Of Lawyers’ Long March and Basant

BY SAVAIRA KAWISH

Hallelujah! Lahore is finally going to celebrate basant on Sunday, March 15. The Punjab provincial government has lifted the ban and the crazy basant-loving aficionados are jubilant. The sky of Lahore is going to be resplendent with all types and sizes of kites to herald in spring.

Basant is one of the biggest festivals on a Lahori’s calendar; a mammoth social occasion promoted during recent years by the nouveaux rich. The festivities will commence on the eve of basant and, officially, culminate the next evening. White paper kites shimmer in the night sky, diving and soaring. Using high-powered searchlights to spot other kites, rivals joust in duels marked by battle cries of “Pecha!” and victory shouts of “bo kata!” Bursts of drums and trumpets mark the cutting of a kite’s cord.

The basant festivities always hold bitter-sweet memories. Basant is a two pronged bludgeon of fun. For some it brings enjoyment but for others a lifelong pain due to the casualties caused by kite string cutting somebody’s (usually a child) throat, electrocuting someone due to vicinity to overhead electric wires or falling from roof tops, and aerial firing. The celebratory gunshots continue through the night as rivals down each other’s kites. The harmful outcomes are permanent and the loss is irreparable. The victims are always the poor, innocent people, especially children; the rich never pass through this menace of sheer slaughter.

This year’s basant celebration coincides with the lawyers, civil society activists, political parties and the common people marching towards Lahore for their onward march to Islamabad for restoring the independence of the judiciary. It is a march for a transformation in the status quo and must succeed. For the first time in sixty years the conscience of the people has been pricked and they are rallying behind the legal fraternity for a cause, a change that promises a better collective future.

The folly of the Punjab government to give a green signal for basant celebration at such a time baffles the mind. It is a recipe for disaster, an open opportunity for the so-called “extremists” to take advantage of the situation. The law enforcement agencies are all focused on the Long March and there would be no adequate security for the basant revelers. The police cannot be redeployed to the basant venues because “terrorists could infiltrate the long march and trigger violence” as stated by the Interior Ministry.

A major political party was blamed for the March 3 terrorist attack on the Sri Lankan cricket team in Lahore. If, God forbid, any such terrorist activity takes place, the political parties and the lawyers would be held responsible. Such an unfortunate situation would jeopardize the noble mission for bringing about changes in the constitutional structure, political culture and social ethos. Pakistan will not be able to prosper as a moderate, democratic polity in the comity of nations without these changes.

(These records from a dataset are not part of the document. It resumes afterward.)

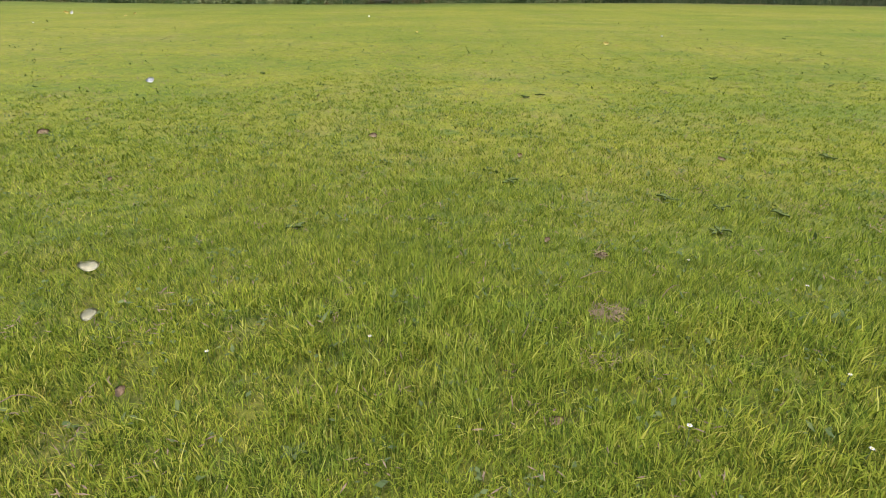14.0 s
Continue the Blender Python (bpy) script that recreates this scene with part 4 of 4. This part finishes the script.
for k, (x, y, s) in enumerate([(1.675, 6.017, 0.06), (3.377, 5.645, 0.05), (2.43, 5.655, 0.045), (2.331, 3.83, 0.035), (-0.12, 5.985, 0.07), (1.51, 3.529, 0.028), (2.427, 4.665, 0.03), (2.575, 4.555, 0.045), (0.696, 5.21, 0.03), (1.803, 3.329, 0.025), (2.265, 3.225, 0.03)]):
    scrap("dead_leaf", x, y, s, DEAD, "crumpled brown dead leaf in the grass", "leaf", 60 + k, 0.012, 0.25)


def clippings(x, y, r, n, seed):
    """A loose heap of dry mown stalks."""
    rng = random.Random(seed)
    bm = bmesh.new()
    for _ in range(n):
        a, d = rng.uniform(0, 6.28), r * math.sqrt(rng.random())
        p = Vector((d * math.cos(a), d * math.sin(a) * 0.7, rng.uniform(0.008, 0.03)))
        q = Vector((rng.uniform(-1, 1), rng.uniform(-1, 1), rng.uniform(-0.15, 0.2))).normalized() * rng.uniform(0.008, 0.020)
        w = q.cross(Vector((0, 0, 1))).normalized() * 0.0008
        v = [bm.verts.new(t) for t in (p - w, p + w, p + q + w, p + q - w)]
        bm.faces.new(v)
    me = bpy.data.meshes.new("dry_clippings")
    bm.to_mesh(me)
    bm.free()
    me.materials.append(THATCH)
    ob = new("dry_clippings", me)
    ob.matrix_basis = pose(x, y, 0.0)
    return tagged(ob, "loose tuft of dry brown grass clippings", "clippings", "dry clippings", "stuff")


clippings(2.517, 4.215, 0.045, 190, 1)
clippings(2.411, 3.378, 0.026, 150, 2)
clippings(2.37, 3.44, 0.02, 22, 3)
clippings(2.57, 4.55, 0.02, 40, 5)
clippings(1.995, 3.257, 0.018, 22, 6)
clippings(1.92, 3.24, 0.025, 16, 7)
clippings(2.45, 4.02, 0.05, 70, 8)
clippings(2.40, 3.56, 0.03, 18, 9)


def coarse_tufts(name, label, m, seed):
    """Clumps of coarser grass and weeds, dark and low, gathered in drifts over the lawn."""
    rng = np.random.default_rng(seed)
    r = 2.0 + np.abs(rng.normal(0, 5.2, m))
    a = rng.uniform(-0.95, 0.95, m)
    cx, cy = 2.1 + r * np.sin(a), 1.6 + r * np.cos(a)
    drift = patchy(cx, cy, 1.3, 6) + 0.6 * patchy(cx, cy, 0.4, 7) + 0.12 * np.sin(a)
    keep = drift + rng.normal(0, 0.1, m) > 0.70
    r, cx, cy = r[keep], cx[keep], cy[keep]
    who = np.repeat(np.arange(len(r)), 6)
    n = len(who)
    wide = (0.007 + 0.0008 * r) * rng.uniform(0.6, 1.5, len(r))
    x = cx[who] + rng.normal(0, 1, n) * wide[who]
    y = cy[who] + rng.normal(0, 1, n) * wide[who]
    h = 0.032 * (rng.uniform(0.6, 1.3, len(r)) * np.maximum(1.15 - 0.085 * r, 0.35))[who] * rng.uniform(0.5, 1.2, n)
    t = rng.uniform(0, 2 * math.pi, n)
    root = np.stack([x, y, np.full(n, -0.004)], 1)
    side = np.stack([np.cos(t), np.sin(t), np.zeros(n)], 1) * (0.0018 + 0.0003 * r[who])[:, None]
    q = t + rng.normal(1.57, 0.5, n)
    out = np.stack([np.cos(q) * h * 0.8, np.sin(q) * h * 0.8, h], 1)
    v = np.stack([root - side, root + side, root + out], 1).reshape(-1, 3)
    return tagged(new(name, mesh_arrays(name, v, np.arange(3 * n).reshape(-1, 3), TUFT)), label, "grass", kind="stuff")


coarse_tufts("coarse_grass", "scattered coarser dark green tufts in the lawn", 34000, 93)


def turf_litter(name, label, category, n, mat, long, wide, seed, upright=0.3):
    """Short bits of straw or small leaves strewn through the turf, a few to a spot."""
    rng = np.random.default_rng(seed)
    m = n // 5
    r = 2.0 + np.abs(rng.normal(0, 5.5, m))
    a = rng.uniform(-0.95, 0.95, m)
    who = np.repeat(np.arange(m), 5)
    x = (2.1 + r * np.sin(a))[who] + rng.normal(0, 0.022, len(who))
    y = (1.6 + r * np.cos(a))[who] + rng.normal(0, 0.022, len(who))
    t = rng.uniform(0, 2 * math.pi, len(who))
    L = long * rng.uniform(0.5, 1.3, len(who)) * (0.7 + 0.08 * r[who])
    d = np.stack([np.cos(t) * L, np.sin(t) * L, rng.normal(0, upright, len(who)) * L], 1)
    s = np.stack([-np.sin(t), np.cos(t), rng.normal(0, 0.3, len(who))], 1) * (wide * (0.8 + 0.08 * r[who]))[:, None]
    p = np.stack([x, y, rng.uniform(0.008, 0.030, len(who))], 1)
    v = np.stack([p, p + d * 0.5 + s, p + d, p + d * 0.5 - s], 1).reshape(-1, 3)
    b = np.arange(len(who))[:, None] * 4
    f = np.concatenate([b + np.array([[0, 1, 3]]), b + np.array([[1, 2, 3]])], 1).reshape(-1, 3)
    return tagged(new(name, mesh_arrays(name, v, f, mat)), label, category, kind="stuff")


turf_litter("straw_bits", "dry straw bits strewn through the mown turf", "straw", 11000, THATCH, 0.028, 0.0017, 91)
turf_litter("clover_leaves", "small dark clover leaves in tufts among the grass", "clover", 9000, PLANTAIN, 0.019, 0.0050, 92, 0.5)


def broad_weed(x, y, r, n, seed):
    """A flat rosette of broad leaves."""
    rng = np.random.default_rng(seed)
    ob = thing("broad_leaved_weed", x, y, 0, rng.uniform(0, 360), "flat rosette of broad green leaves in the lawn", "weed plant", "weeds in the lawn")
    for k in range(n):
        a = 2 * math.pi * k / n + rng.normal(0, 0.25)
        L = r * rng.uniform(0.4, 0.8)
        d, s = np.array([math.cos(a), math.sin(a)]), np.array([-math.sin(a), math.cos(a)])
        verts, faces = [], []
        for i in range(6):
            t = i / 5
            w = L * 0.20 * math.sin(math.pi * min(1, 0.12 + 0.88 * t)) * (1 if i < 5 else 0.15)
            zc = 0.008 + (0.006 + 0.010 * math.sin(k * 5.1)) * math.sin(t * 2.2) * L / 0.06
            for q, dz in ((-w, 0.006), (0, 0), (w, 0.006)):
                verts.append((*(d * L * t + s * q), zc + dz))
        for i in range(5):
            for j in range(2):
                b = i * 3 + j
                faces.append((b, b + 1, b + 4, b + 3))
        mesh_part("leaf", mesh_from("leaf", verts, faces, PLANTAIN, True), ob)
    return ob


for k, (x, y, r, n) in enumerate([(1.589, 3.239, 0.045, 6), (2.276, 3.519, 0.03, 4), (1.597, 4.74, 0.055, 6), (2.326, 4.19, 0.045, 6), (1.864, 3.735, 0.04, 5), (2.949, 5.085, 0.06, 6), (3.02, 4.77, 0.06, 7), (3.108, 4.986, 0.05, 6), (3.30, 4.94, 0.06, 6), (2.669, 3.865, 0.035, 4), (2.046, 4.83, 0.045, 5), (2.62, 7.25, 0.06, 8), (2.74, 7.36, 0.05, 7), (4.39, 8.28, 0.06, 7), (0.336, 8.31, 0.05, 6), (2.709, 3.379, 0.03, 5), (1.94, 3.215, 0.025, 4), (3.91, 5.716, 0.06, 6), (2.351, 5.27, 0.05, 5)]):
    broad_weed(x, y, r, n, 500 + k)


def daisy(x, y, seed):
    rng = random.Random(seed)
    ob = thing("daisy", x, y, 0, rng.uniform(0, 360), "small white daisy flower low in the grass", "flower", "daisies in the lawn")
    v, f = tube([(0, 0, 0), (0.003, 0, 0.025), (0.004, 0.002, 0.046)], [0.0012, 0.001, 0.001], 5)
    mesh_part("stem", mesh_from("stem", v, f, PLANTAIN), ob)
    verts, faces = [], []
    for k in range(11):
        a = 2 * math.pi * k / 11
        b = len(verts)
        for r, w in ((0.0012, 0.0), (0.003, 0.22), (0.0052, 0.0), (0.003, -0.22)):
            verts.append((0.004 + r * math.cos(a + w), 0.002 + r * math.sin(a + w), 0.0475 + r * 0.12))
        faces.append((b, b + 1, b + 2, b + 3))
    mesh_part("petals", mesh_from("petals", verts, faces, PAPER), ob)
    bm = bmesh.new()
    bmesh.ops.create_icosphere(bm, subdivisions=1, radius=0.0022, matrix=Matrix.Translation((0.004, 0.002, 0.048)))
    part("centre", bm, YELLOW, ob)
    return ob


for k, (x, y) in enumerate([(2.558, 3.784), (2.844, 3.748), (2.796, 4.468), (3.05, 4.32), (2.93, 3.95), (1.95, 4.05), (1.62, 3.98)]):
    daisy(x, y, 700 + k)


def dry_stalk(x, y, length, turn, seed):
    """A single bleached grass stalk lying over the turf."""
    rng = random.Random(seed)
    pts = [(length * (t - 0.5), 0.006 * math.sin(3 * t + seed), 0.03 + 0.02 * math.sin(2.6 * t)) for t in (0, 0.33, 0.66, 1)]
    v, f = tube(pts, [0.0013, 0.0012, 0.001, 0.0005], 5)
    ob = new("dry_stalk", mesh_from("dry_stalk", v, f, THATCH, True))
    ob.matrix_basis = pose(x, y, rng.uniform(-0.005, 0.005), 0, rng.uniform(-12, 12), turn)
    return tagged(ob, "bleached dry grass stalk lying on the turf", "stalk", "litter in the grass")


for k, (x, y, length, turn) in enumerate([(1.316, 3.82, 0.06, 25), (1.77, 3.33, 0.05, 70), (2.52, 4.38, 0.09, 8), (2.40, 3.45, 0.05, 2), (1.98, 3.26, 0.04, 30), (1.915, 3.28, 0.045, 75), (2.7, 4.3, 0.06, 40), (1.9, 4.9, 0.07, 15), (2.3, 4.1, 0.05, 60), (1.6, 3.45, 0.05, -30)]):
    dry_stalk(x, y, length, turn, 800 + k)
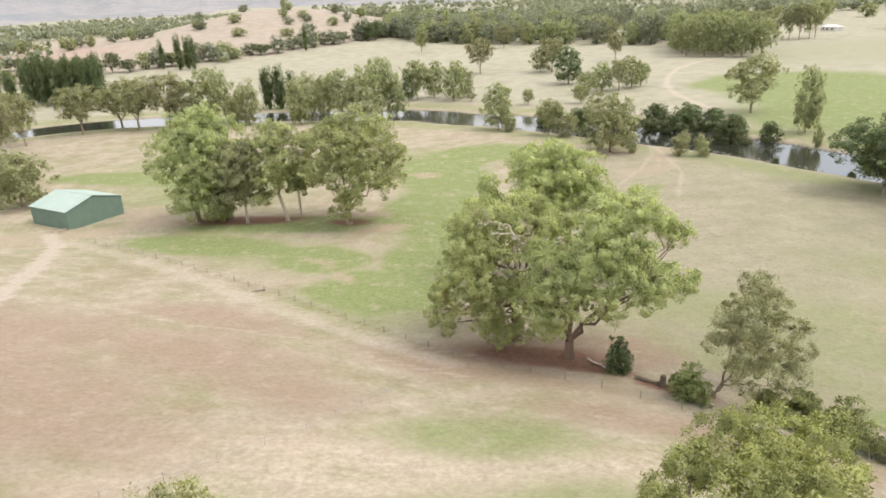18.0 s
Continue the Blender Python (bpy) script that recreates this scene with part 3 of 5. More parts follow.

The provincial government should have realized that Long March and basant just do not mix; both are like chalk and cheese. Leaving the ban imposed by the Supreme Court since the last couple of years intact would not have prolonged winter season in Lahore. Spring is a natural phenomena and can, and has been, and will continue to come and go at its prescribed time without some sort of pagan-like festival known as basant to herald it in!